According to the director, the film is “about people dealing with absences. He (Simon) imagines having a father who is a demon; he wants to go as far as possible into what that might mean.” Adoration begins with an indelible image–a young woman standing at the end of a pier overlooking a river playing the violin while her husband and young son watch in awe. Moving forward and backward in time with great ease, the film slowly constructs the events which have led to Simon’s school confessional. The key player is Simon’s French teacher Sabine (Arsinée Khanjian) whose own family was killed in Lebanon by a terrorist attack. Sabine reads an article to the class about an incident that occurred in 1986 in which a Jordanian man, Nezar Hindawi, sent his pregnant Irish girlfriend on an El Al flight with a bomb in her handbag, of which she had no knowledge until it was discovered by Israeli airport security.

Heavily influenced by his bigoted grandfather Morris (Kenneth Walsh) to believe that his father intentionally caused his mother’s death in a car crash, the vulnerable Simon constructs a parallel between the article read by his French teacher and the death of his parents. On his own, Simon posts his fake story on the Internet and has to deal with emotional responses from holocaust victims, holocaust deniers, students, and professors talking about terrorism, martyrdom, and heroism. It is a discussion that often sinks to the level of victimization, as in a character portrayed by veteran actor Maury Chaykin, who blames the bogus airplane incident for "ruining" his life. Simon’s uncle, Tom (Scott Speedman), who raised the boy after his parents’ death, acts as a mediator between his nephew and the teacher who encourages Simon to tell his fake story in the school auditorium. Tom is a tow truck operator with a short fuse who harbors a deep resentment against his father for the way he was treated as a child and his encounters with Sabine contain some of the film’s most intense moments.

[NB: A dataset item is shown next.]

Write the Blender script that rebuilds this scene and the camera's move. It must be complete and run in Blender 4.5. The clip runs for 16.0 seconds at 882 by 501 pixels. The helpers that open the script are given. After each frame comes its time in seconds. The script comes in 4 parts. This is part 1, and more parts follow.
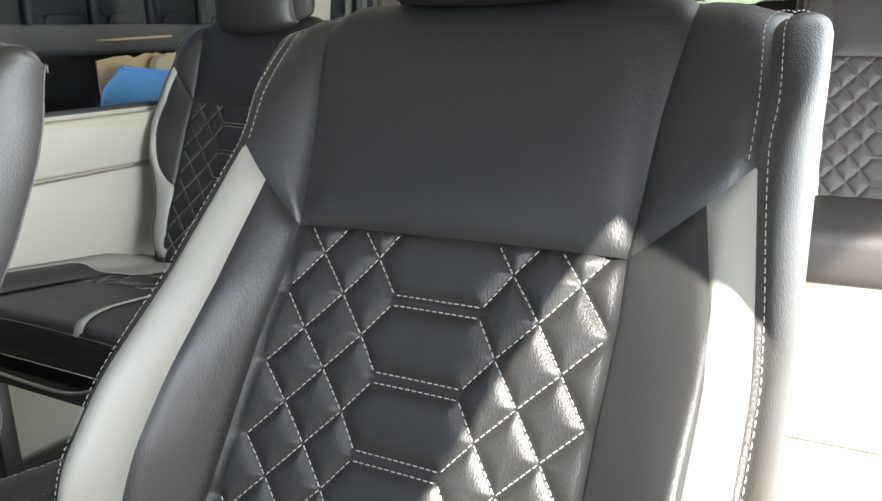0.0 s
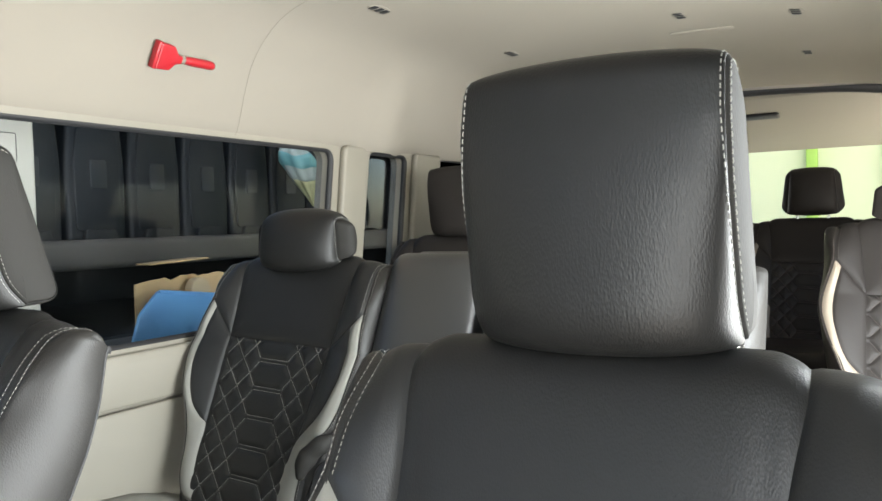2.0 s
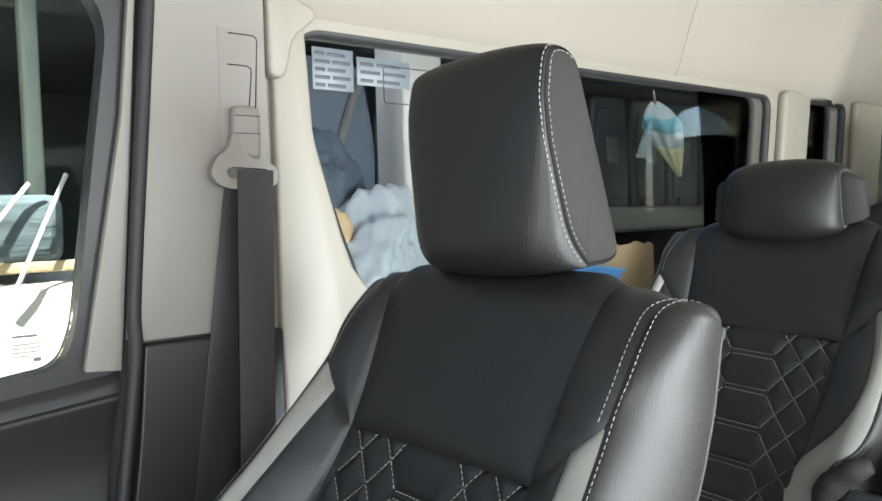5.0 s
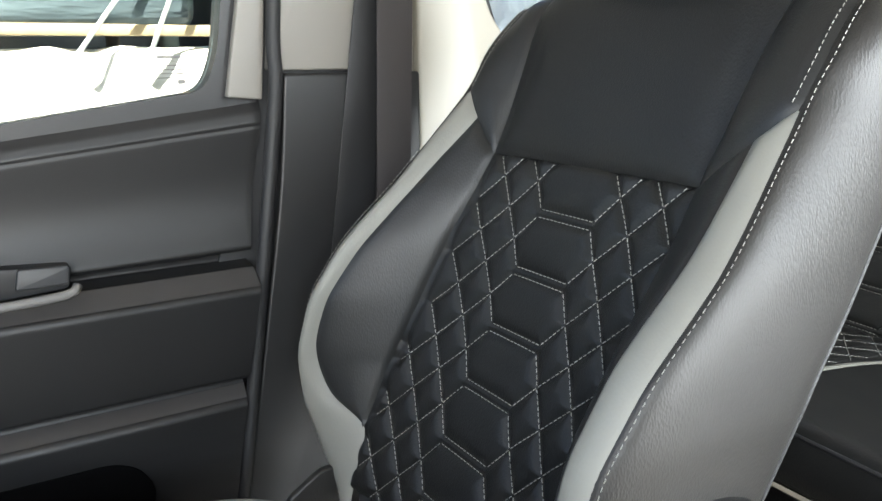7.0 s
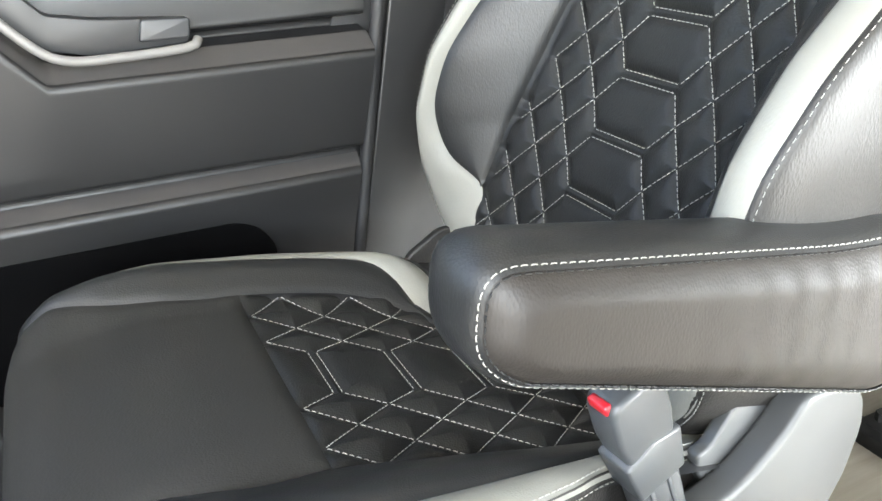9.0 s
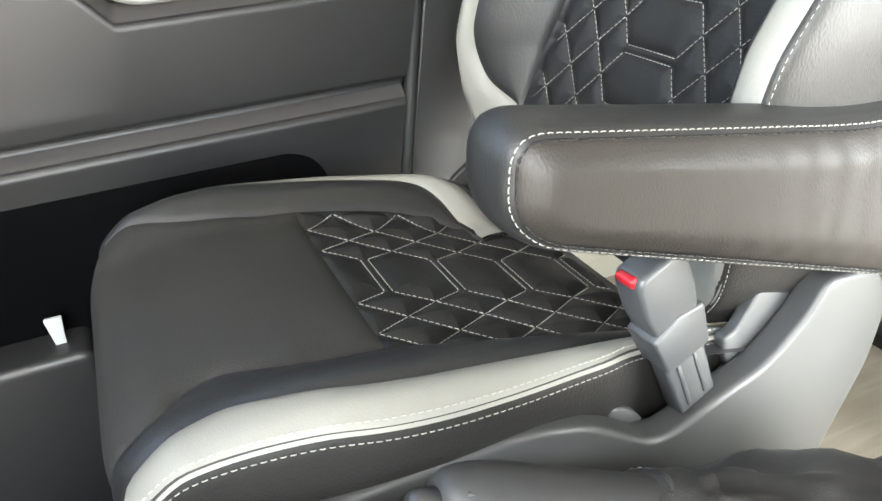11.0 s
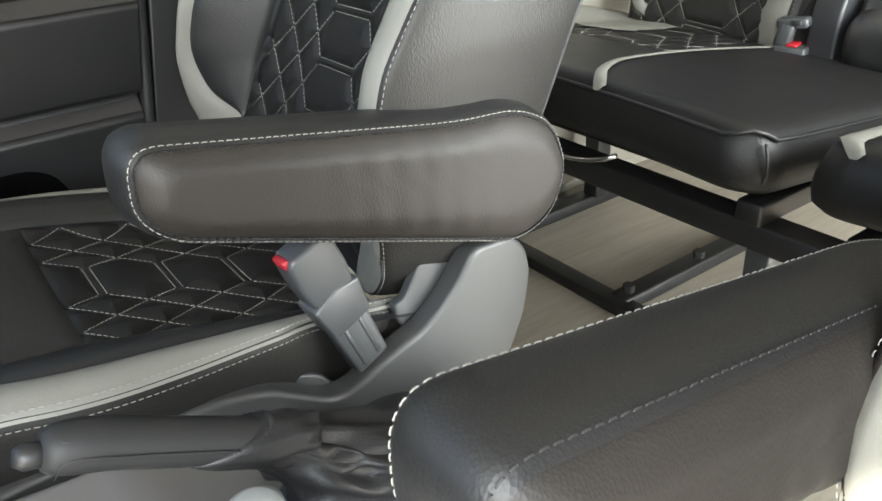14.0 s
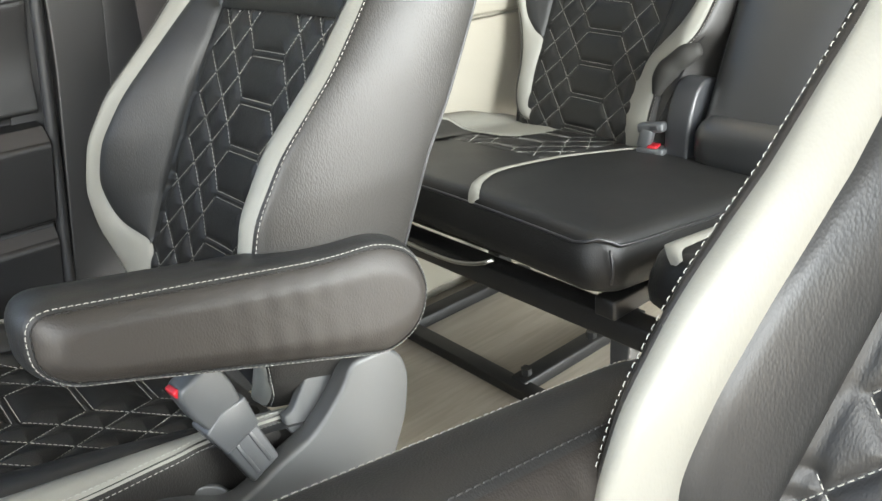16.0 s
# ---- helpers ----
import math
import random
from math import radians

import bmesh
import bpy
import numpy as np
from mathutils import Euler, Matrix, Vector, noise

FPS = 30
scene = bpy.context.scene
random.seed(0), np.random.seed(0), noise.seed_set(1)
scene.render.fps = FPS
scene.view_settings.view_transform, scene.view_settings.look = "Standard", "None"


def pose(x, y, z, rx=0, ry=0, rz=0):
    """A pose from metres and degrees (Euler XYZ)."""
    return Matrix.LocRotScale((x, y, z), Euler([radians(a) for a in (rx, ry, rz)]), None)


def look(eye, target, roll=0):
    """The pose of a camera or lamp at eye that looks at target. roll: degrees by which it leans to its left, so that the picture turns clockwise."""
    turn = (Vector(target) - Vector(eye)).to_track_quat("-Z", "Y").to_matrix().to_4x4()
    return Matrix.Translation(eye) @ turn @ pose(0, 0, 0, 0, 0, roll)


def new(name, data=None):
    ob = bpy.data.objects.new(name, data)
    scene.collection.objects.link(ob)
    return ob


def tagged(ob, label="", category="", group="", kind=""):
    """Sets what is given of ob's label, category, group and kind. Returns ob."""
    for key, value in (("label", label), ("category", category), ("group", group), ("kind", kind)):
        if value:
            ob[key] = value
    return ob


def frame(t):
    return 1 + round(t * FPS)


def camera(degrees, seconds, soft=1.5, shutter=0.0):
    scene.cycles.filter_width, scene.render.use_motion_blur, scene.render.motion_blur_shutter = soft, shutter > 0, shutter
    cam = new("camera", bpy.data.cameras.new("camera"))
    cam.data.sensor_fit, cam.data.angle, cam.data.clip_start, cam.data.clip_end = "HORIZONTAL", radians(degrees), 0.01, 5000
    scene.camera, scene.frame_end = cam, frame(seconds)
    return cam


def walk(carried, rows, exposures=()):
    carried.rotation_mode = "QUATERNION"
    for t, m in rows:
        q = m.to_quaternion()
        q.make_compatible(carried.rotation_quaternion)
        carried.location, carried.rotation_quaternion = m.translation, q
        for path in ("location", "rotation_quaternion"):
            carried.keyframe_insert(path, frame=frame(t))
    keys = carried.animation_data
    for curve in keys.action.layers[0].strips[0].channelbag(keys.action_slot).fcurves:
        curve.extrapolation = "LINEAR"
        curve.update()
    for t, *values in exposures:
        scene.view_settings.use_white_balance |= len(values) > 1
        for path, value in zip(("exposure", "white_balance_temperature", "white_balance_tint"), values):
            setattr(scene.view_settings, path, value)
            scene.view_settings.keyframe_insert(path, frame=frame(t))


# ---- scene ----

Aided by a tenderly evocative violin-prominent soundtrack by Mychael Danna, Adoration is an intelligent and imaginative study of family conflict and reconciliation that serves as a compelling probe into human behavior and the ability to distinguish between fact and fiction. Though it contains a great deal of ambiguity, and character motivations tend to be somewhat mystifying, Adoration is a very involving film with performances that are uniformly excellent, particularly Arsinee Khanjian as the emotionally-damaged teacher and Speedman and Bostock, who provide enough tension to keep us riveted throughout.